In the Hekhalot literature the angelic revelations are mediated by certain Tannaitic rabbis and give information on the divine throne room, explain the heavenly background of certain events in legendary antiquity, and give detailed instructions for theurgic rites for the control of angels consisting of adjurations, merkavah hymns, divine and angelic names, and ritual praxes. And their message is that angelic revelations are in principle available to their readers by carrying out these theurgic rites. The various texts do not give a clear or consistent account of just who is qualified to undertake them: the Hekhalot Rabbati seems to require the practitioner to be an expert in Torah or a paragon of virtue or perhaps both (HR §234), whereas at least one component of the Sar Torah seems to say that anyone who follows the rites correctly is qualified, no matter how dull (ST §§304-305). These praxes give unmediated access to the divine realm and therefore to a form of realized eschatology, but they also offer practical theurgical powers, notably supernaturally rapid learning of Torah.

What are we to make of these two perspectives? It is possible that they come down to a different assessment of the risks associated with the crossing of the boundary between the human and angelic realms. For the writers of 1 Enoch, unmediated access to angelic revelations is an unacceptable risk except for great figures like Enoch and except when the initiative rests entirely with God. Enoch himself is so exalted that he was transformed into an angel. It is true that Judah the Maccabee may also be viewed a recipient of an angelic revelation, but his status, while less than angelic, would have been closer to that of Enoch than any of the readers of the Enochic books, and the angel acted in concert with God. From this perspective those who cross the boundary bring about chaos and ruin, exemplified by the story of the watchers, except for these great figures who act under God’s direction. Their followers, the writers and readers of the Enochic books, cannot experience such unmediated access to angels until their own apocalyptic transformation at the eschaton, when they will take on natures suitable for dwelling in the angelic realm.

But for the Hekhalot literature unmediated access to angelic revelations is appropriate for more or less anyone who follows the correct procedures as taught by the great figures of the Tannaitic rabbis, and those who do so are pleasing to God. The crossing of the human-angelic boundary is perilous and can lead the practitioner to death or madness, or bring about even worse disasters, but it can be undertaken safely by the worthy practitioner who follows the rites with full care. Such practitioners can experience proleptic interactions with angels and share with them in the worship of God in the divine throne room before the eschaton. They can even enjoy an attenuated and temporary metamorphosis of their human nature into an angelic one. The texts assume an ultimately apocalyptic eschatology, but show little interest in it because their attention is focused on the realized eschatology offered in them.

By this interpretation the followers of Enoch believed they could benefit from his divinely sanctioned interactions with angels, but they dared not seek such interactions themselves because the perils were too great before their own transformation at the eschaton. The Hekhalot practitioners, however, believed that the teachings of their masters gave them both the wherewithal and the divine sanction to experience such interactions themselves here and now. To paraphrase the old eleemosynary saying, Enoch gave his followers fish, but the Hekhalot rabbis taught their followers how to fish.

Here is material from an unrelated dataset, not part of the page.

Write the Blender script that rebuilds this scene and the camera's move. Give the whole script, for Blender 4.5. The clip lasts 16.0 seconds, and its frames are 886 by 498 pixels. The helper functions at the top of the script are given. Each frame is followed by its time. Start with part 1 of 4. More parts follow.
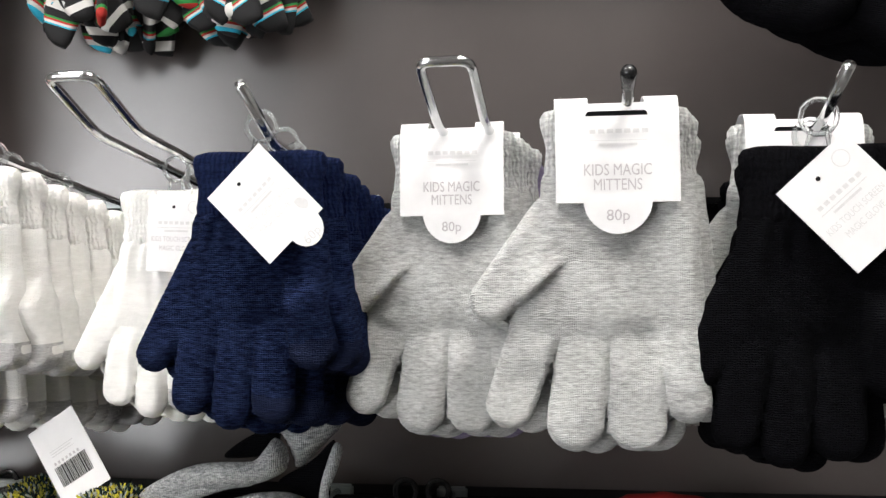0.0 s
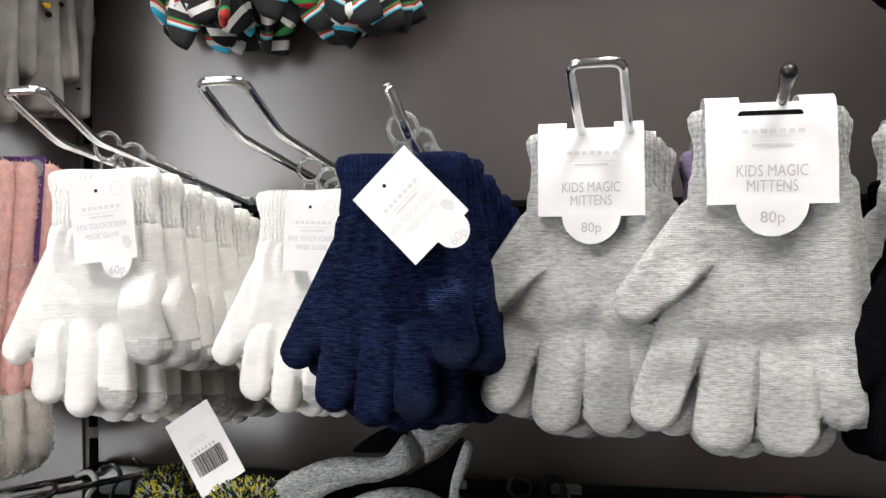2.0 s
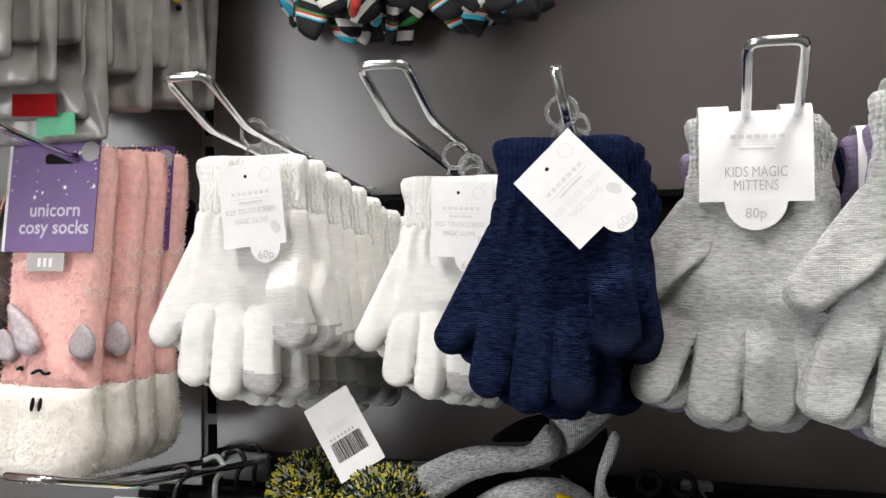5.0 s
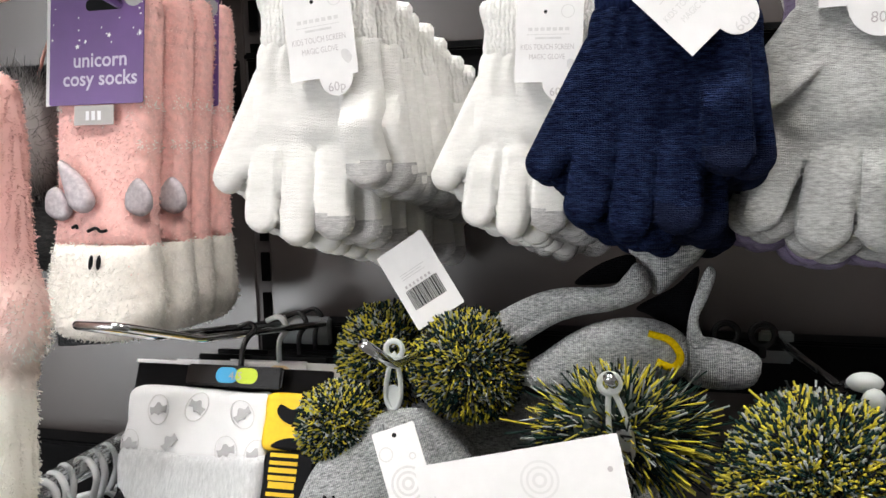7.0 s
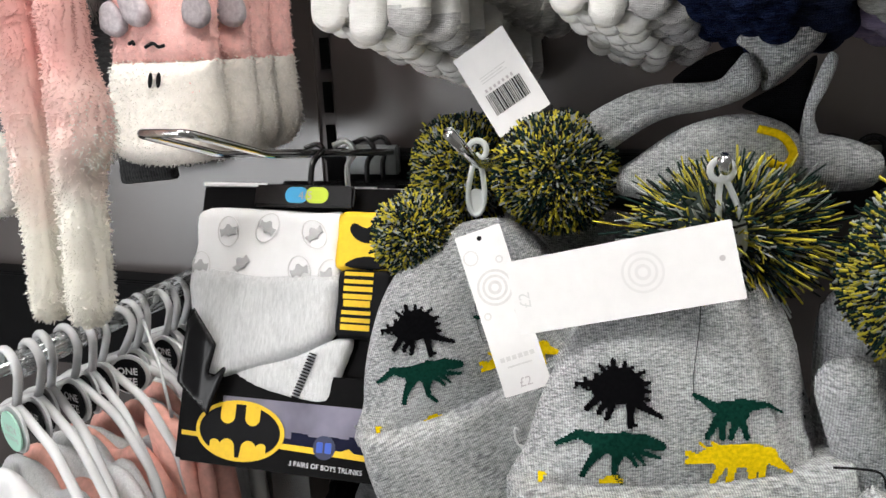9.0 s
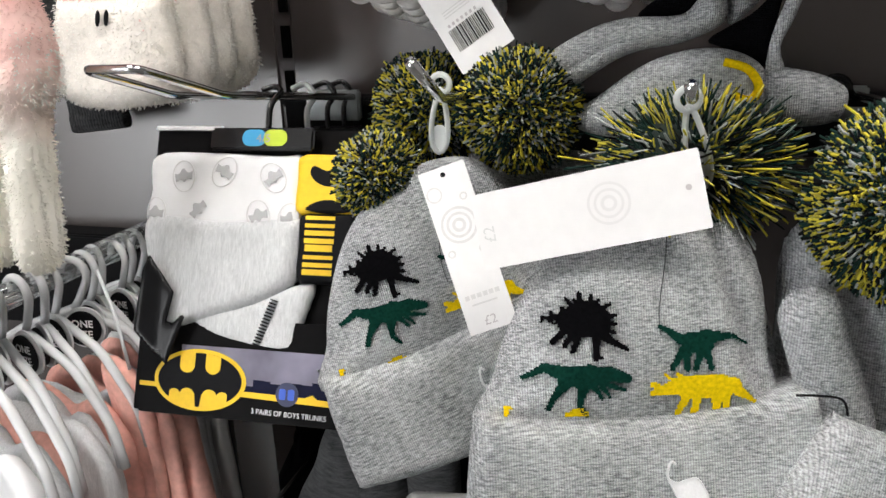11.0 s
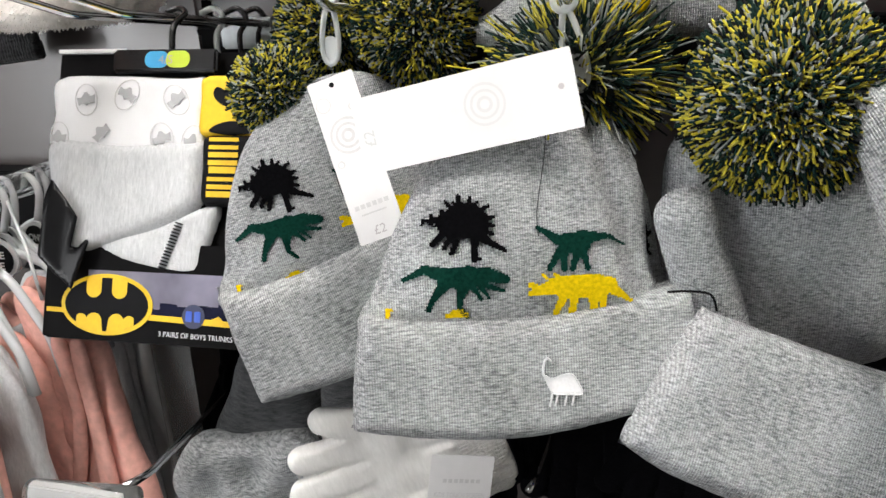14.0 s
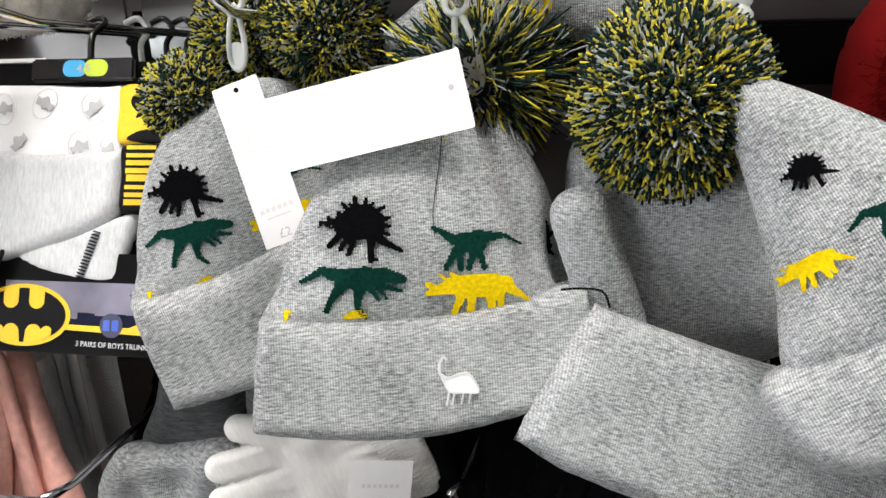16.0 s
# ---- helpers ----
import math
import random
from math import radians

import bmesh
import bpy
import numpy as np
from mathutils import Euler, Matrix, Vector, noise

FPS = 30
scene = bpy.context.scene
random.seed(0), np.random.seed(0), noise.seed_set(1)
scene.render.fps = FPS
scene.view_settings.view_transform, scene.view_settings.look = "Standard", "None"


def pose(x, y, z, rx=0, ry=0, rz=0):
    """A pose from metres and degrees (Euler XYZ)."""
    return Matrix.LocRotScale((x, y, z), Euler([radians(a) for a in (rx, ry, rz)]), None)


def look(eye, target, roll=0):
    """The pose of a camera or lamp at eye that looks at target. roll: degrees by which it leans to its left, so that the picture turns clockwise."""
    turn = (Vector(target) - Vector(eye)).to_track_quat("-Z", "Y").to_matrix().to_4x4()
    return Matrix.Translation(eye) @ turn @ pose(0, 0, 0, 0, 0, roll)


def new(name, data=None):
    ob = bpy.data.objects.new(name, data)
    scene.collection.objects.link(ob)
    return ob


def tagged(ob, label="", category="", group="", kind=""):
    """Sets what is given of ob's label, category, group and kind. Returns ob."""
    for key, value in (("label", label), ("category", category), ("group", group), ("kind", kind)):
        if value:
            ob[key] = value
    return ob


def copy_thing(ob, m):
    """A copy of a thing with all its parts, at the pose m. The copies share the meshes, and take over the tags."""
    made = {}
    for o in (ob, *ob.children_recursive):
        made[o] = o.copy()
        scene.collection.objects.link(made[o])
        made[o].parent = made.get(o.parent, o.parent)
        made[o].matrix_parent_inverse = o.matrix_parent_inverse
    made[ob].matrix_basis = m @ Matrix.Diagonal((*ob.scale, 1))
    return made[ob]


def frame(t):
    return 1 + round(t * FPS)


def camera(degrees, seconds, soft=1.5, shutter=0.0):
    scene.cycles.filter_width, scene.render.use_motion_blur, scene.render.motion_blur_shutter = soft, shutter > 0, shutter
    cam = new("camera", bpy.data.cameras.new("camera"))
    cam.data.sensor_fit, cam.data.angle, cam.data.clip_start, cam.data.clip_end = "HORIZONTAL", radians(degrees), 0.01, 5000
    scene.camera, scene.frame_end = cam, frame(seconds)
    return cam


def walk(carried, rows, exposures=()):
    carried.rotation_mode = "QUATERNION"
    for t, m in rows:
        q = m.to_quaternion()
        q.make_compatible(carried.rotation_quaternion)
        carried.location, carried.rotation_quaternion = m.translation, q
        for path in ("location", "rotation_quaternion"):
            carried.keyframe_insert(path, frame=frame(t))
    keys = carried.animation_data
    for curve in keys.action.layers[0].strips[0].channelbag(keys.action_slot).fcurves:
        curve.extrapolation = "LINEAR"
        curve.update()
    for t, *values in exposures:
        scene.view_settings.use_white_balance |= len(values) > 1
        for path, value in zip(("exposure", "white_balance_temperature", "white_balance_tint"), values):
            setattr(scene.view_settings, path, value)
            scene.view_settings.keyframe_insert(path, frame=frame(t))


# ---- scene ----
cam = camera(59.3, 16.0, soft=1.5)
PATH = [
    (0, (-0.016, -0.005, 1.41), (-0.247, 1.982, 1.402), -0.7),
    (0.5, (-0.03, -0.007, 1.413), (-0.287, 1.976, 1.391), -0.7),
    (1, (-0.046, -0.009, 1.413), (-0.306, 1.974, 1.395), -0.7),
    (1.5, (-0.058, -0.011, 1.415), (-0.358, 1.966, 1.391), -0.5),
    (2, (-0.073, -0.014, 1.419), (-0.436, 1.952, 1.382), -0.6),
    (2.5, (-0.091, -0.018, 1.418), (-0.473, 1.945, 1.386), -0.5),
    (3, (-0.111, -0.021, 1.419), (-0.524, 1.935, 1.381), -0.4),
    (3.2, (-0.12, -0.021, 1.413), (-0.54, 1.935, 1.402), -0.4),
    (5.3, (-0.149, -0.024, 1.406), (-0.646, 1.913, 1.367), -0.3),
    (5.5, (-0.156, -0.024, 1.402), (-0.653, 1.913, 1.356), -0.4),
    (6, (-0.174, -0.021, 1.385), (-0.668, 1.915, 1.305), -0.6),
    (6.5, (-0.187, -0.017, 1.37), (-0.69, 1.913, 1.213), -0.9),
    (7, (-0.2, -0.009, 1.35), (-0.715, 1.908, 1.1), -1.2),
    (7.5, (-0.209, -0.001, 1.335), (-0.735, 1.901, 1.015), -1.4),
    (8, (-0.216, 0.005, 1.316), (-0.804, 1.873, 0.911), -2.2),
    (8.5, (-0.225, 0.006, 1.301), (-0.837, 1.849, 0.822), -2.4),
    (9, (-0.233, 0.009, 1.286), (-0.854, 1.835, 0.759), -2.4),
    (9.2, (-0.237, 0.009, 1.282), (-0.855, 1.832, 0.74), -2.2),
    (11.3, (-0.233, 0.014, 1.262), (-0.76, 1.842, 0.647), -2.2),
    (11.5, (-0.224, 0.013, 1.259), (-0.77, 1.836, 0.643), -2.4),
    (12, (-0.217, 0.014, 1.251), (-0.75, 1.831, 0.607), -2.6),
    (12.5, (-0.211, 0.012, 1.244), (-0.719, 1.828, 0.577), -2.3),
    (13, (-0.198, 0.012, 1.236), (-0.689, 1.827, 0.553), -2.2),
    (13.5, (-0.189, 0.014, 1.234), (-0.664, 1.828, 0.537), -2.2),
    (14, (-0.183, 0.014, 1.233), (-0.643, 1.829, 0.533), -2.1),
    (14.5, (-0.177, 0.013, 1.235), (-0.624, 1.833, 0.535), -2.0),
    (15, (-0.17, 0.012, 1.233), (-0.604, 1.838, 0.544), -2.0),
    (15.5, (-0.158, 0.014, 1.229), (-0.579, 1.85, 0.558), -1.9),
    (16, (-0.138, 0.018, 1.224), (-0.548, 1.86, 0.563), -2.2),
]
walk(cam, [(t, look(eye, target, roll)) for t, eye, target, roll in PATH],
     exposures=[(0, 0.60), (3, 0.43), (5.5, 0.39), (7, 0.41), (9, 0.42), (12, 0.43), (14, 0.52), (16, 0.68)])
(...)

There is much to commend this understanding of the texts, but I have two reservations about it. First, although the ideology of the Hekhalot literature is presented reasonably directly, the one reconstructed here for the Enochic literature is inferential and depends on our generalizing a lesson from the story of the watchers, namely, that revelations from angels are too dangerous for lesser mortals to seek without direct divine sanction. The texts may imply this lesson, but they do not teach it explicitly, and it is risky to assume that there is a transparent moral to a story as profound and entertaining as that of the watchers.

Second, even if this is an intended message of the Enochic books, it is difficult to say how much their ideology regarding the human angelic boundary represents (Jewish) apocalypticism in general, while the contrasting ideology of the Hekhalot literature represents (Jewish) mysticism in general. There are reasons to be cautious. The sharp delineation of the human-angelic boundary in 1 Enoch arises to a large degree from the story of the watchers and this story does not figure in every Second Temple Jewish apocalyptic work. Some, including the Book of Daniel, 4 Ezra, and 2 Baruch, present their human protagonist as initiating angelic interactions by means of the sorts of rituals known cross-culturally to generate such experiences. These works do not obviously imply that only such figures from legendary antiquity could use such rites and the ideology operative in the Enochic literature should not be assumed for them too. Moreover, the Book of Revelation presents us, unusually, with an apocalypse that seems to be written in the name of its actual author. It is unclear what John means when he says that he was “in the spirit on the Lord’s day,” in an isolated setting (1:10), but it could certainly be taken to mean that he was undertaking ritual praxes at a sacred time in order to initiate the vision that followed. And although John was still mediating the revelations for his followers, he was not an exalted figure of legendary antiquity and the book does not in any direct way rule out the possibility that its readers could also have similar visions.

As a form of mysticism, the Hekhalot literature allows for human initiation of contact with the divine for the purpose of experiencing the divine in a much more direct way than is possible in normal day-to-day life. But the specific combination of ritual praxis and recitation of adjurations, hymns, and names; the specific ideology of a perilous spiritual world that can be safely navigated by these means; and the specific goals of liturgical union with the angels, domination of angels for theurgic purposes, and even attenuated, temporary, angelification of the practitioner himself, call out for comparison with other forms of mysticism. But such comparisons are outside the scope of this paper.

I close, then, not by offering any definitive conclusions, but rather some synthetic observations about a small slice of our evidence for ancient and medieval apocalypticism and mysticism and some reflections on where those observations may lead us in a wider consideration of the evidence.